Providing the right kind of recognition for employees, at the right time
There is significant discourse in the country regarding the importance of employee performance. There is no doubt that it’s critical for the organization to reach its strategic goals. The question that is frequently raised is “How do we create an environment in which people will perform to their maximum potential?”
One critical motivational method is employee recognition. Some supervisors, managers and leaders do not use this powerful method of motivation. When apprised of the importance of this fundamental principle of human behavior, they often insist that employees would only appreciate rewards and forms of recognition that directly translate to their pocketbook, e.g., cash, raises, bonuses, or promotions. While, no doubt, money is important, part of what motivates employees to perform, and to perform at high levels, is the thoughtful, personal kind of recognition that signifies true appreciation for a job that they have done well.
In order to do this effectively, here are some suggestions to consider:
- Match the recognition to the person.

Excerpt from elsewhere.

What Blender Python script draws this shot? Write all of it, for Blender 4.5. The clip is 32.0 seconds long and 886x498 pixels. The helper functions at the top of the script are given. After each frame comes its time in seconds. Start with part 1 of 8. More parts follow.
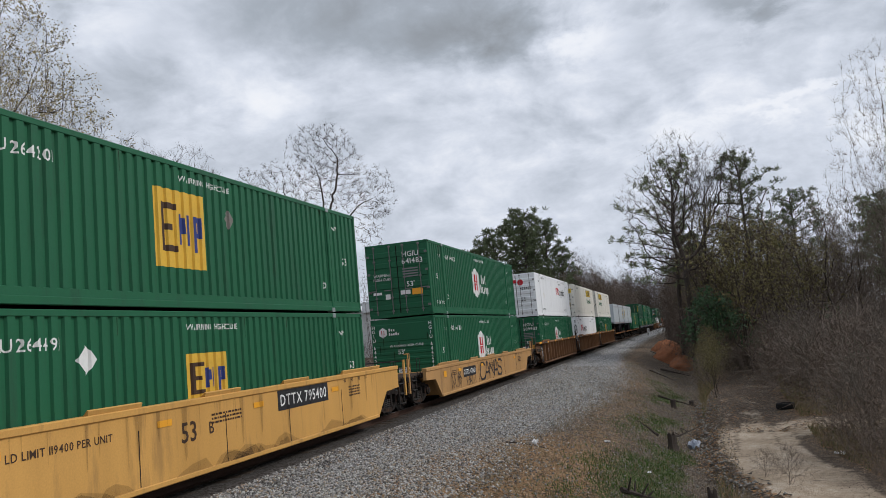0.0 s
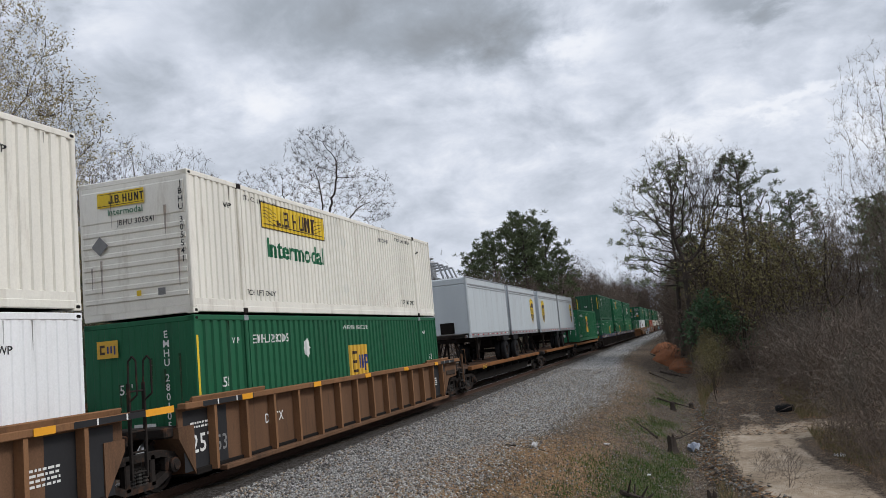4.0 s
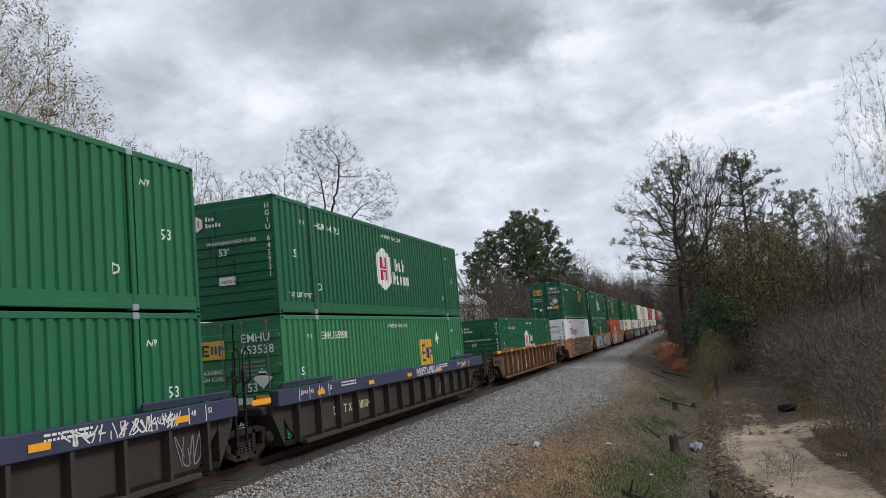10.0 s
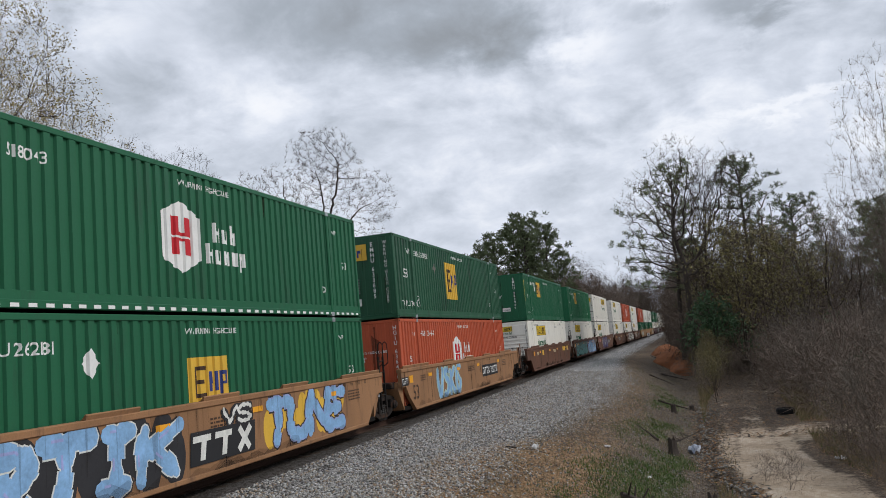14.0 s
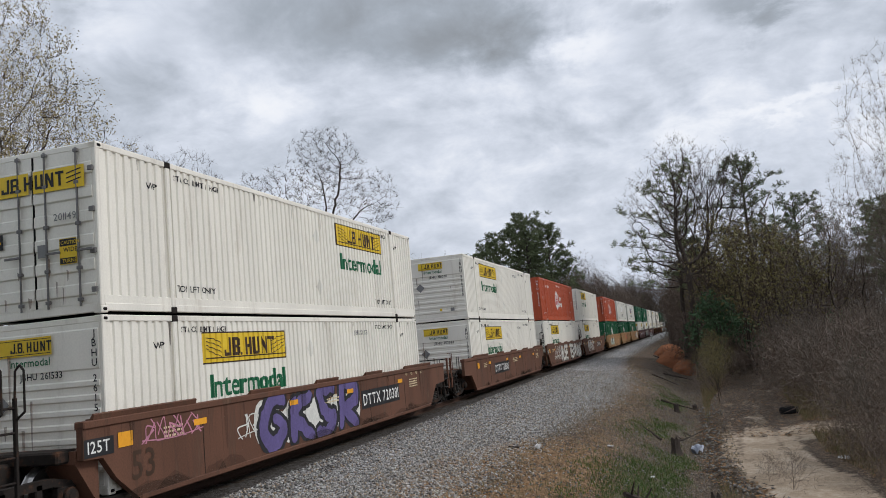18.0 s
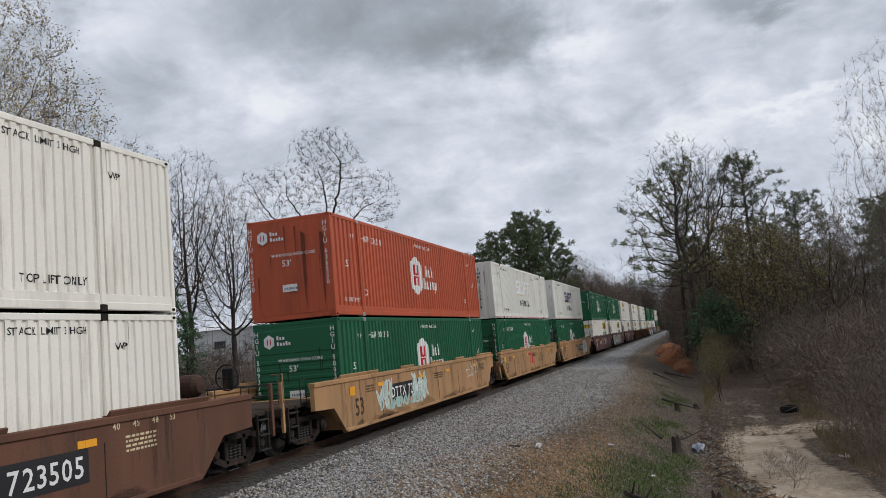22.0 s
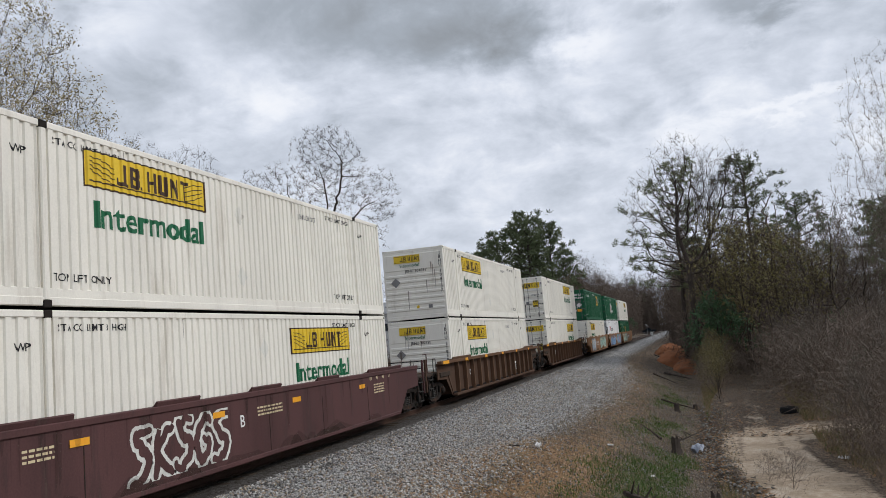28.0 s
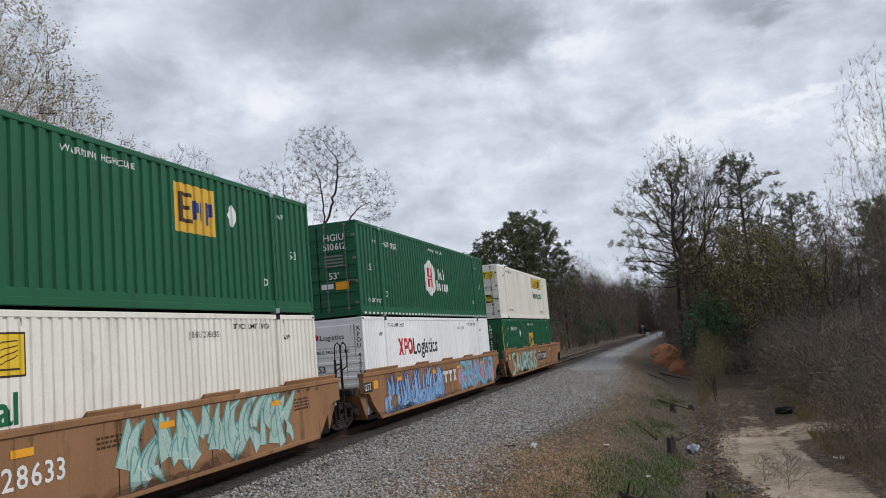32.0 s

People want different types of recognition, based on their personality, attitude, and behavioral style.
- Match the recognition to the achievement. The recognition for a significant achievement that has far-reaching consequences must be equally strong and impactful. When there is not a match between the achievement and the recognition, the meaning is diminished and employees can even be de-motivated by the recognition.

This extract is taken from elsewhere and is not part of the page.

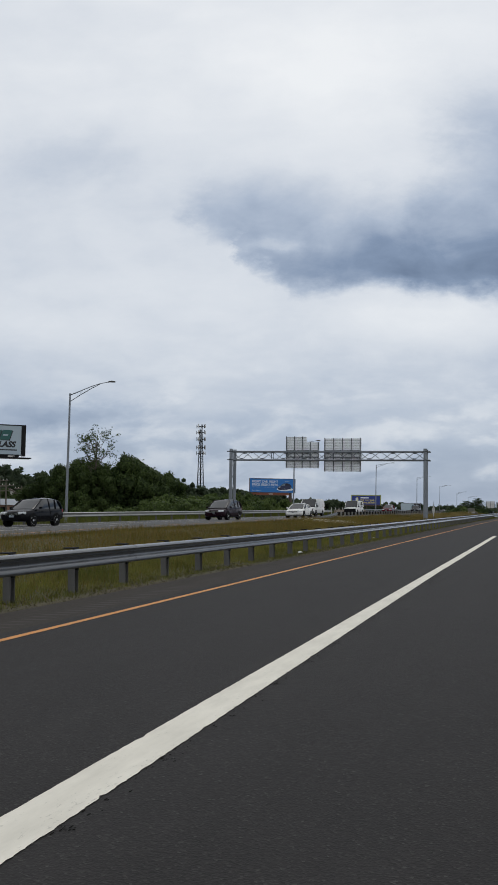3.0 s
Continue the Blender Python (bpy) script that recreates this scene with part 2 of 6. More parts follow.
ASPHALT = asphalt_material("asphalt", (0.0250, 0.0234, 0.0228), (0.0205, 0.0193, 0.0187))
ASPHALT_FAR = asphalt_material("old_asphalt", (0.092, 0.093, 0.095), (0.074, 0.075, 0.076))
SHOULDER = asphalt_material("shoulder_asphalt", (0.036, 0.0305, 0.025), (0.0285, 0.0238, 0.0195))
WHITE_LINE = line_paint("white_line_paint", (0.67, 0.64, 0.56), (0.57, 0.545, 0.475))
DASH_PAINT = line_paint("grey_white_dash_paint", (0.60, 0.59, 0.55), (0.48, 0.47, 0.44))
YELLOW_LINE = line_paint("yellow_line_paint", (0.56, 0.265, 0.095), (0.45, 0.22, 0.085))
CRACK = surface("sealed_crack", (0.0125, 0.0118, 0.011), 1.0, vary=0.5, fine=25, bump=0.0, spec=0.0)
SOIL = surface("grassy_soil", (0.060, 0.048, 0.022), 0.95, vary=0.7, size=2.0, fine=12, bump=0.5, tint=(0.050, 0.050, 0.018))
GALV = surface("weathered_galvanised_steel", (0.075, 0.08, 0.087), 0.19, 0.3, vary=0.35, size=0.9, fine=25, bump=0.05, per_object=0.15)
FAR_RAIL = surface("dull_galvanised_rail", (0.30, 0.30, 0.29), 0.4, 0.75, vary=0.3, size=1.5, fine=20, bump=0.03)
GALV_PALE = surface("pale_galvanised_steel", (0.21, 0.23, 0.255), 0.5, 0.4, vary=0.3, size=1.5, fine=20, bump=0.04)
POST_STEEL = surface("post_steel", (0.115, 0.113, 0.110), 0.75, 0.3, vary=0.45, size=0.25, fine=30, bump=0.1, per_object=0.3)
ALU = surface("sign_aluminium", (0.88, 0.90, 0.93), 0.5, 0.25, vary=0.2, size=0.8, fine=15, bump=0.03, per_object=0.12)
ALU_DARK = surface("sign_bracing", (0.09, 0.10, 0.115), 0.6, 0.3, vary=0.2, size=0.8)
CONCRETE = surface("old_concrete", (0.235, 0.21, 0.18), 0.9, vary=0.4, size=1.2, fine=18, bump=0.3, tint=(0.16, 0.14, 0.118))
TAN = surface("tan_concrete", (0.130, 0.092, 0.068), 0.9, vary=0.6, size=1.1, fine=14, bump=0.25, tint=(0.085, 0.066, 0.052))
BLACK = surface("black_paint", (0.012, 0.012, 0.013), 0.75, vary=0.3, size=0.5, spec=0.2)
DARK_STEEL = surface("dark_painted_steel", (0.014, 0.015, 0.017), 0.8, vary=0.3, size=1.0, spec=0.2)
RUST = surface("rust_red_steel", (0.22, 0.075, 0.045), 0.8, vary=0.35, size=1.0)
BROWN = surface("brown_steel", (0.08, 0.055, 0.045), 0.8, vary=0.3, size=1.0)
BARK = surface("bark", (0.09, 0.075, 0.06), 0.9, vary=0.5, size=0.4, bump=0.5)
LEAF_WOOD = leaf_material("woodland_leaves", (0.024, 0.043, 0.014), (0.090, 0.125, 0.037))
LEAF_BUSH = leaf_material("bush_leaves", (0.034, 0.060, 0.016), (0.130, 0.175, 0.050))
LEAF_SUMAC = leaf_material("sumac_leaves", (0.028, 0.052, 0.022), (0.105, 0.150, 0.066))
LEAF_FAR = leaf_material("far_leaves", (0.022, 0.036, 0.020), (0.058, 0.080, 0.038))
# darker copies of the leaf tones: shade inside the crowns put into the colour
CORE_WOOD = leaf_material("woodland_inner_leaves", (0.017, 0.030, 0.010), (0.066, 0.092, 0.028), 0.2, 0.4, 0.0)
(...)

- Make the recognition specific and timely. If it’s vague, the recipient may get confused or not fully appreciate it. If it’s not timely, the recipient may not feel the full potential of the intended appreciation and it may lose its impact.

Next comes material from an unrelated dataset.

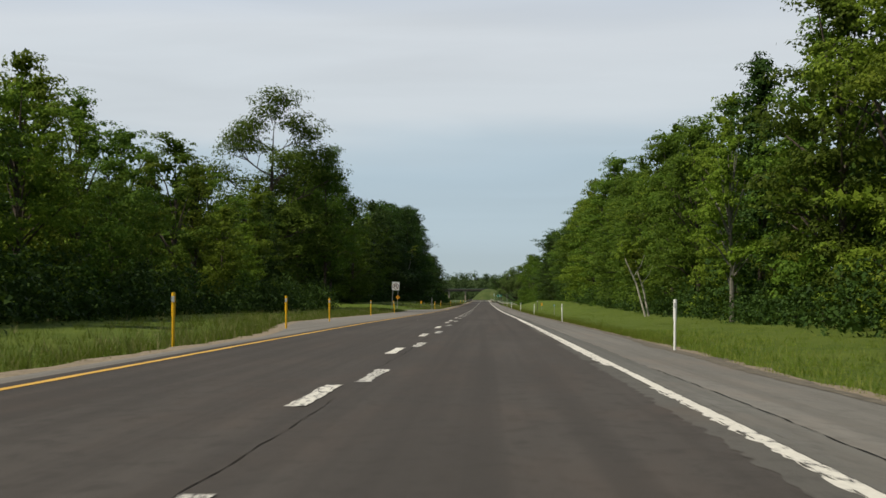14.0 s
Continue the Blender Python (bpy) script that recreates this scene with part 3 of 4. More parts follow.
def crown_lobes(seed, height, width, base, shape, count, lobe):
    rs = random.Random(seed)
    out = []
    for k in range(count):
        h = base + (1 - base) * ((k + rs.random()) / count) ** 0.9
        u = (h - base) / (1 - base)
        if shape == "oval":
            r = math.sin(math.pi * min(1, 0.14 + 0.83 * u)) ** 0.7
        elif shape == "tall":
            r = (1 - u) ** 0.55 * (0.75 + 0.25 * math.sin(u * 9))
        elif shape == "fan":
            r = 0.25 + 0.85 * math.sin(math.pi * min(1, 0.1 + 0.78 * u))
        else:
            r = math.sin(math.pi * min(1, 0.25 + 0.72 * u)) ** 0.6
        r *= width / 2
        a = rs.uniform(0, 2 * math.pi)
        d = r * rs.uniform(0.45, 0.92)
        R = lobe * rs.uniform(0.65, 1.3) * (1.1 - 0.4 * u)
        out.append((math.cos(a) * d, math.sin(a) * d, h * height - R * 0.4, R))
    return out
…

Recognition can be formal or informal and some research indicates that informal recognition can be the more personal and powerful of the two. Although often it is appropriate to utilize more formal types of recognition, such as documenting the achievement or recognizing the employee at a team meeting or company event, “on the spot” recognition can be extremely impactful. In The One Minute Manager, Kenneth Blanchard and Spencer Johnson describe how effective managers should “catch people doing something right” and give “one minute praisings”:
1. Tell people up front that you are going to let them know how they are doing
2. Praise people immediately
3. Tell people what they did right – be specific
4. Tell people how good you feel about what they did right, and how it helps the organization and the other people who work there
5. Stop for a moment of silence to let them “feel” how good you feel
6. Encourage them to do more of the same
7. Shake hands or touch people in a way that makes it clear that you support their success in the organization
There is no debate that a highly motivated workforce is more likely to realize the strategic goals of the organization. And when this occurs, everybody wins! It’s worth stating that helping employees fulfill their potential is good business – but it’s also a moral responsibility. Remember that happy, motivated people are good performers. They will get to that place if they feel they are valued and appreciated. So, let’s consistently recognize our people in the right ways. The value and benefits are tangible!